Across the street to the south of Nellie’s house was the house where Albert and Molly Rosene lived, unmarried brother and sister. I surmise it was the house where their parents had lived their last years and expired; as the other Rosene children left, Albert and Molly stayed on and made it the place where they too spent their last years and finally expired (actually I’m not sure just what happened to them in their declining years as I was no longer in the community, but I can easily visualize this happening). Mel left of course and for awhile at least lived kitty corner across the intersection from Albert and Molly. One daughter married Carl Magnusson; they lived directly across the park from Albert and Molly to the east. Like Mel and his wife they were childless. Carl worked as a clerk in the local Lindquist clothing store. Another daughter married Frank Lindquist, the older son of Nils Lindquist, an early banker in Gowrie. Right now I can’t recall the names of these two daughters. Frank and his wife had one son, Maurice, a tall thin person at least in his younger days. Frank lived on the same street, and on the same side, as Carl Magnusson some four or five houses to the south. So all the Rosene children ended up residing on the periphery of the city park, or close to it. Five children and they all together produced one person, Maurice, in the next generation.

Albert and Molly’s house was an old one and did not have an indoor toilet. Their outhouse was often the target of Halloween activity and I dimly recall seeing it in its upturned, rather overturned, condition. Outhouses, by the nature of their function and need for occasional move to a new location, were not firmly affixed to the foundation. Also being a small structure they were quite within the scope of the effort of a couple of young hoodlums to overturn. Albert in earlier days had worked on a section crew (maintaining railroad track) for the railroad, but when I knew him he had retired from this activity. A good part of his time was used in maintaining the lot around their house, growing his considerable vegetable garden and I think tending to his chickens. There was a small barn at the rear of the property, probably suitable at one time for stabling a team of horses.

For a time he was the gardener for the city park, mowing the grass etc. This was not a small task during the spring, summer and fall months, as the park was a city block in size, and the time was before the advent of motorized mowers. Albert mowed the whole park with his hand-pushed reel-type mower, I suppose once a week. Prior to Albert’s time as gardener, the gardener had been one Griffee (daughter Doris was in my class, and was one of the two members surviving at the time who did not show up for the 50th class reunion in 1988). Griffee’s one big activity in the park was apparently to cut down trees, I suspect as a source of firewood for his family.
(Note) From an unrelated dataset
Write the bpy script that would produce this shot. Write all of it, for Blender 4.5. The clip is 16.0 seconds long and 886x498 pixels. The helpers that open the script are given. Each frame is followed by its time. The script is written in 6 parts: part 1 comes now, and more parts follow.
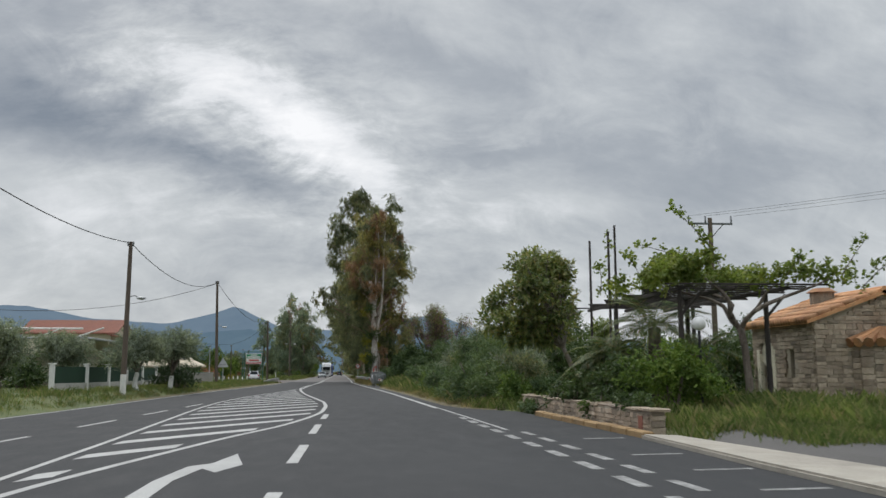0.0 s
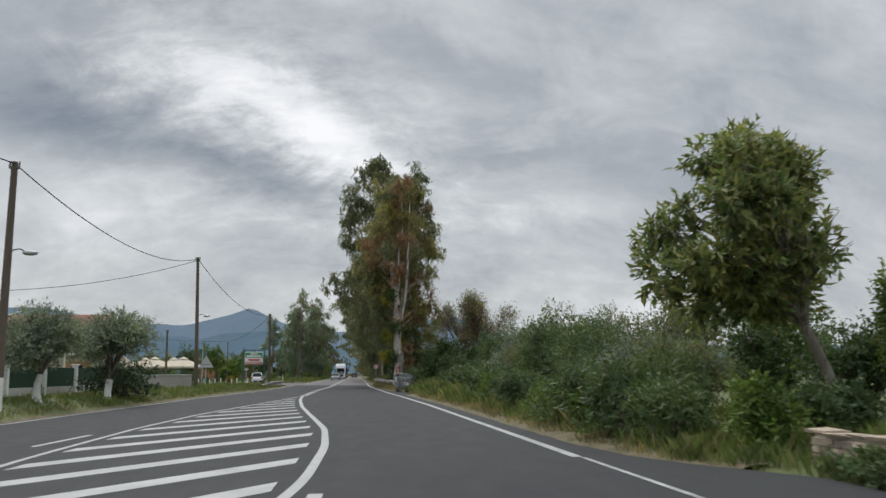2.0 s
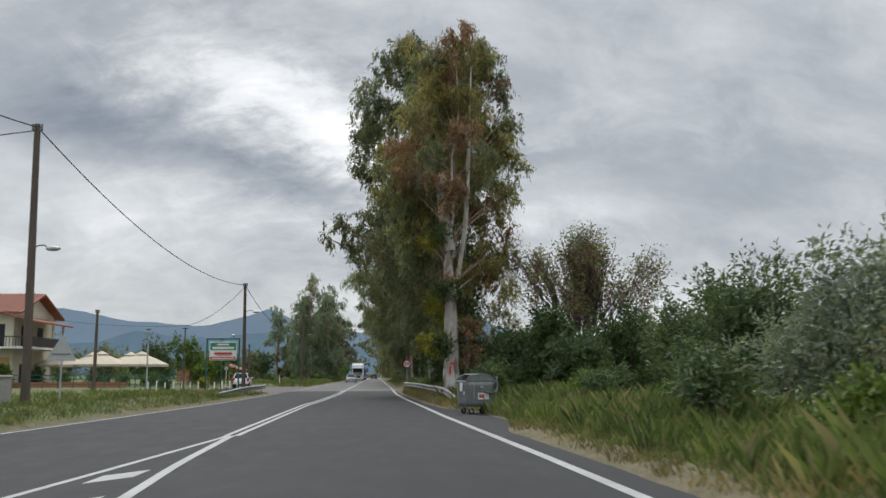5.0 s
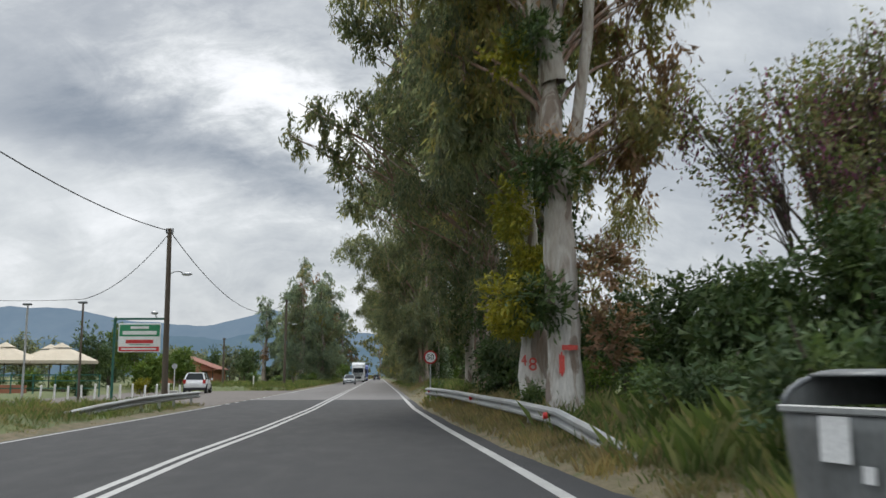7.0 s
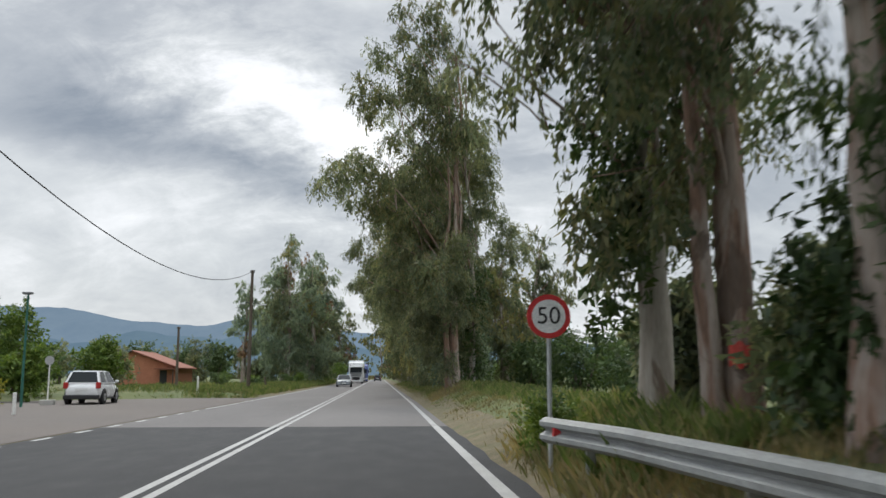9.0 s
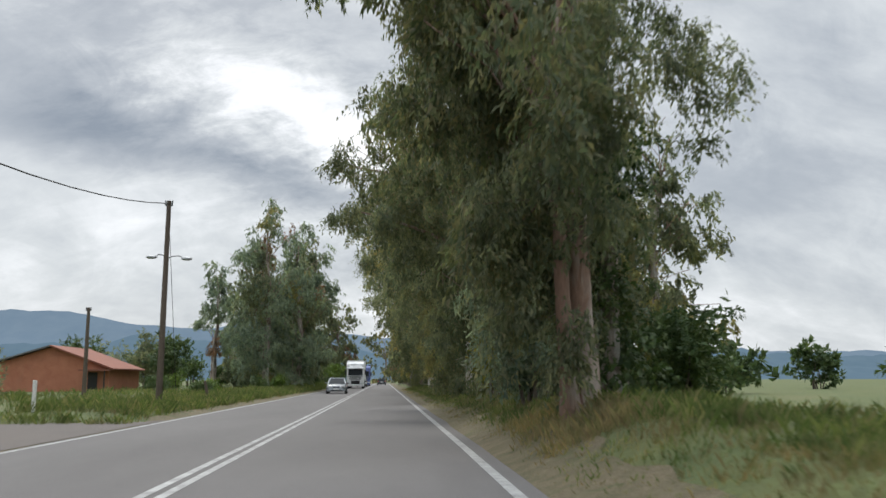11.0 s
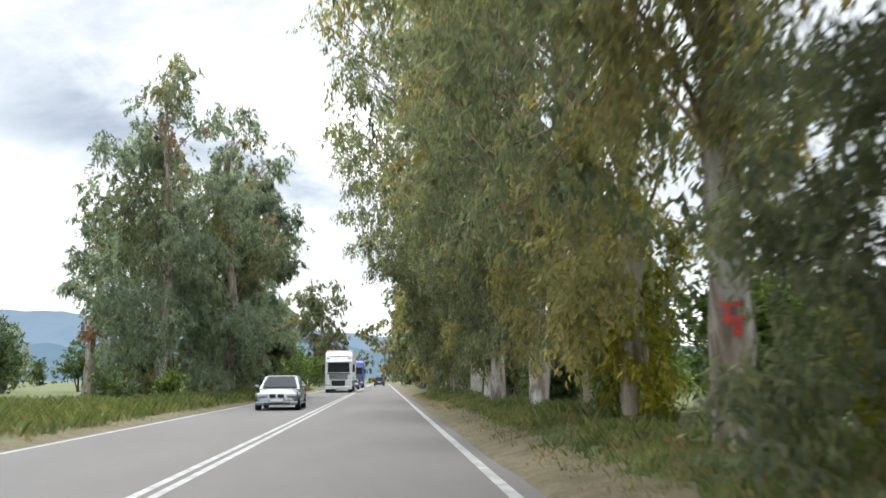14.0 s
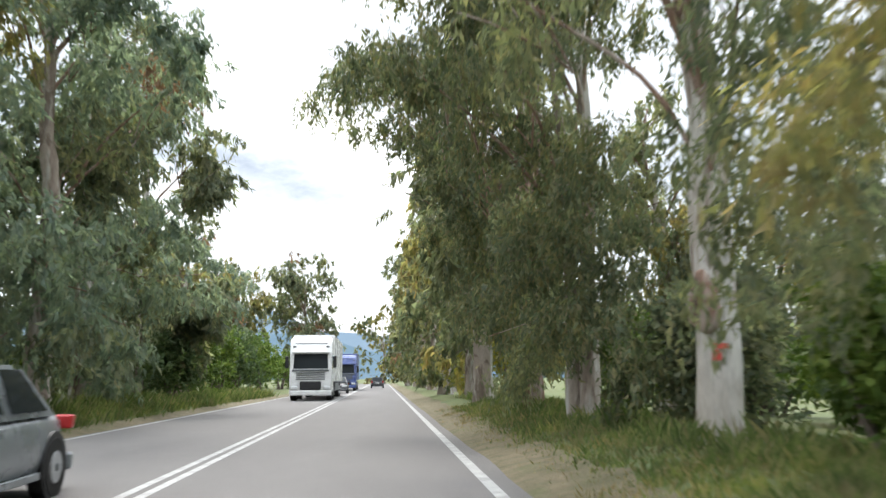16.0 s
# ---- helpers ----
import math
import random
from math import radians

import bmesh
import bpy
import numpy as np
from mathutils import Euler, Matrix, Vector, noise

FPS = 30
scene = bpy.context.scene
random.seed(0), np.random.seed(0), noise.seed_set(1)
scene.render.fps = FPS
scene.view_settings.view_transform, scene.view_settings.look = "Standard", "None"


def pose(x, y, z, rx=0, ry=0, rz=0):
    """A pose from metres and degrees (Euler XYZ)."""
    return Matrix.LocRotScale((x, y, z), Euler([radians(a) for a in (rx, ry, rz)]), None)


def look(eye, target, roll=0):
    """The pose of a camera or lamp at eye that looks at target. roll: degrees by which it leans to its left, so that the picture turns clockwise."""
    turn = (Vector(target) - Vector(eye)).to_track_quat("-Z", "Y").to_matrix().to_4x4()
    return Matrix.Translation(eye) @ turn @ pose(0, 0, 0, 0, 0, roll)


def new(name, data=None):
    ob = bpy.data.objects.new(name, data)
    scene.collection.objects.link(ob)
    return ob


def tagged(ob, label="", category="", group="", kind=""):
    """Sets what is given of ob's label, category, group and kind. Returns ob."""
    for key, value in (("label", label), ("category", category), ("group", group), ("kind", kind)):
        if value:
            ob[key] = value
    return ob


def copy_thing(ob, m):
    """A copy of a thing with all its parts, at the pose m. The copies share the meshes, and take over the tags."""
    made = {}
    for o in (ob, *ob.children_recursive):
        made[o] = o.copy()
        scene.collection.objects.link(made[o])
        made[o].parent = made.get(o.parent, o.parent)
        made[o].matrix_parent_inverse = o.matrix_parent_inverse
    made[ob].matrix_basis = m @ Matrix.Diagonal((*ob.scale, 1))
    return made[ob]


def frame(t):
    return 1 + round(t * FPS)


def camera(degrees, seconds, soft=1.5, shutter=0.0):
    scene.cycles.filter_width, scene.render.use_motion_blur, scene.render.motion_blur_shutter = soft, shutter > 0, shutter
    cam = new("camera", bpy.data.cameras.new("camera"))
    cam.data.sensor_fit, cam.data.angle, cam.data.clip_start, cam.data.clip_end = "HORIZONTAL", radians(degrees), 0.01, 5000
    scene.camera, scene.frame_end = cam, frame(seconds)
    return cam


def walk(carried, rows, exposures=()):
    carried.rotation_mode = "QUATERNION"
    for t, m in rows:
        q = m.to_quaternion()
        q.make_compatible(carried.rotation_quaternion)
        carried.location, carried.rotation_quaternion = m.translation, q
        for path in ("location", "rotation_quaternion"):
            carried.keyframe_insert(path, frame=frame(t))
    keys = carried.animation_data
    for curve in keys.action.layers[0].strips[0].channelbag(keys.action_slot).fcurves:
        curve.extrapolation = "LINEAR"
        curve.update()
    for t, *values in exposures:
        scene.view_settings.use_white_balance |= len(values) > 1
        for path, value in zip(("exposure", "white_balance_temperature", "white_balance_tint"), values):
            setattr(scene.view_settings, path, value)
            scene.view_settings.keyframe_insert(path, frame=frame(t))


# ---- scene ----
cam = camera(53.7, 16.0, 1.5, 0.22)
PATH = [
    (0.0, pose(2.500, 0.000, 1.250, 97.98, 0.30, -6.60)),
    (0.5, pose(2.500, 3.939, 1.250, 98.01, 0.30, -6.06)),
    (1.0, pose(2.500, 8.073, 1.250, 98.05, 0.30, -5.81)),
    (1.5, pose(2.500, 12.608, 1.250, 98.08, 0.30, -5.67)),
    (2.0, pose(2.500, 17.326, 1.250, 98.10, 0.30, -5.63)),
    (2.5, pose(2.500, 22.261, 1.250, 98.11, 0.20, -5.39)),
    (3.0, pose(2.500, 27.575, 1.250, 98.13, 0.20, -5.24)),
    (3.5, pose(2.500, 33.203, 1.250, 98.15, 0.10, -5.00)),
    (4.0, pose(2.500, 38.722, 1.250, 98.16, 0.20, -4.65)),
    (6.5, pose(2.500, 67.553, 1.250, 98.22, 0.10, -4.20)),
    (7.0, pose(2.500, 73.473, 1.250, 98.23, 0.10, -4.18)),
    (7.5, pose(2.500, 79.685, 1.250, 98.24, -0.10, -4.16)),
    (8.0, pose(2.500, 85.799, 1.250, 98.25, 0.00, -4.14)),
    (8.5, pose(2.500, 91.719, 1.250, 98.26, 0.00, -4.12)),
    (9.0, pose(2.500, 98.028, 1.250, 98.27, 0.00, -4.10)),
    (11.5, pose(2.500, 130.728, 1.250, 98.50, 0.10, -3.80)),
    (12.0, pose(2.513, 137.704, 1.250, 98.50, 0.10, -3.80)),
    (12.5, pose(2.525, 144.680, 1.250, 98.40, 0.20, -3.90)),
    (13.0, pose(2.537, 151.935, 1.250, 98.40, 0.30, -3.90)),
    (13.5, pose(2.550, 159.120, 1.250, 98.40, 0.30, -3.80)),
    (14.0, pose(2.584, 166.654, 1.250, 98.40, 0.40, -3.90)),
    (14.5, pose(2.618, 174.119, 1.250, 98.40, 0.50, -3.90)),
    (15.0, pose(2.652, 181.513, 1.250, 98.40, 0.40, -3.90)),
    (15.5, pose(2.686, 189.047, 1.250, 98.30, 0.40, -4.00)),
    (16.0, pose(2.720, 196.720, 1.250, 98.40, 0.40, -3.90)),
]
EXPOSURES = [(0.0, 0.0), (3.5, 0.04), (7.0, 0.28), (9.0, 0.34), (11.5, 0.38), (12.0, 0.54), (12.5, 0.58), (13.0, 0.85), (13.5, 0.66), (14.0, 1.16), (14.5, 1.3), (15.5, 1.58), (16.0, 1.4)]
SUN_POWER = 1.4
ZENITH = 4.6
# breaks and banks of cloud: direction (x / y, z / y), size, turn, strength
SKY_LOBES = [
    (-0.12, 0.325, 0.13, 0.036, -35, 0.32),
    (-0.02, 0.26, 0.09, 0.036, -32, 0.32),
    (-0.04, 0.19, 0.12, 0.026, -20, 0.08),
    (-0.325, 0.286, 0.13, 0.042, -6, -0.46),
    (-0.40, 0.35, 0.12, 0.03, -12, -0.18),
    (-0.13, 0.228, 0.10, 0.024, -20, -0.34),
    (-0.30, 0.42, 0.17, 0.03, 4, -0.10),
    (0.08, 0.375, 0.14, 0.03, -20, -0.10),
    (0.37, 0.25, 0.17, 0.06, -4, -0.16),
    (0.16, 0.255, 0.09, 0.014, 4, -0.12),
    (0.21, 0.19, 0.12, 0.028, 6, 0.13),
    (-0.28, 0.175, 0.26, 0.05, 0, 0.07),
]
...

At any rate when Albert took over the park, it was dotted with stumps more or less over its entire extent. Albert, with his sense of orderliness and neatness, removed the stumps by grubbing them out with axe, shovel and considerable effort. I would sometimes watch him as he worked with his good-sized garden cart alongside the stump he was attacking and serving as the means of carting off the parts of the stump as he dismembered it. Typical of Albert’s standards, it was removed to below the surfaced, thus restoring the lawn to its original level. Albert didn’t want little boys playing around on his yard though. One time I remember some of us were playing cops and robbers with rubber guns and we wanted to use his barn as a place to hide. He took a dim view of this and while not exactly saying no, intimated that he was not going to let us.

In stature Albert resembled Mel, being rather tall and husky, and with considerable girth at his midsection. His almost invariable attire Sunday as well as weekdays was overalls with I suppose a blue chambray work shirt. I don’t think I ever say him in church though I believe he was at least nominally a member. Somehow I recall seeing him in a more “dressed-up” attire, with a very old-fashioned hat on his head — the kind of hat from the period before 1920, or even 1910, which appeared on my Uncle George’s head on the few times he too appeared in more formal dress.

Molly was a generally slighter of build and girth person than her two brothers and resembled her two sisters in this regard. She sang quite often at church functions in a duet with Anna Blomgren. Anna was the soprano, one of the better ones if not the best, in the congregation and Molly was the alto. I sort of remember two social occasions when I was in the home of Albert and Molly. One was when our family had been invited for a supper meal. The other was some sort of women’s church function, and I accompanied my mother. The meeting was held in Molly’s parlor and I was fascinated by the player piano, which Molly demonstrated in action. Molly was the person who decided when we could have their Sunday paper after they were through with it, with its attractive comic page section. Bringing Up Father (Maggie and Jiggs), the Katzenjammer Kids, Tillie the Toiler, Popeye the Sailor, Flash Gordon — all were absorbed by me with great interest. I’ve mentioned already how I think this exposure to drawing had in the end a considerable, though much delayed, [impact] on the hobby I’ve had in retirement of drawing and painting.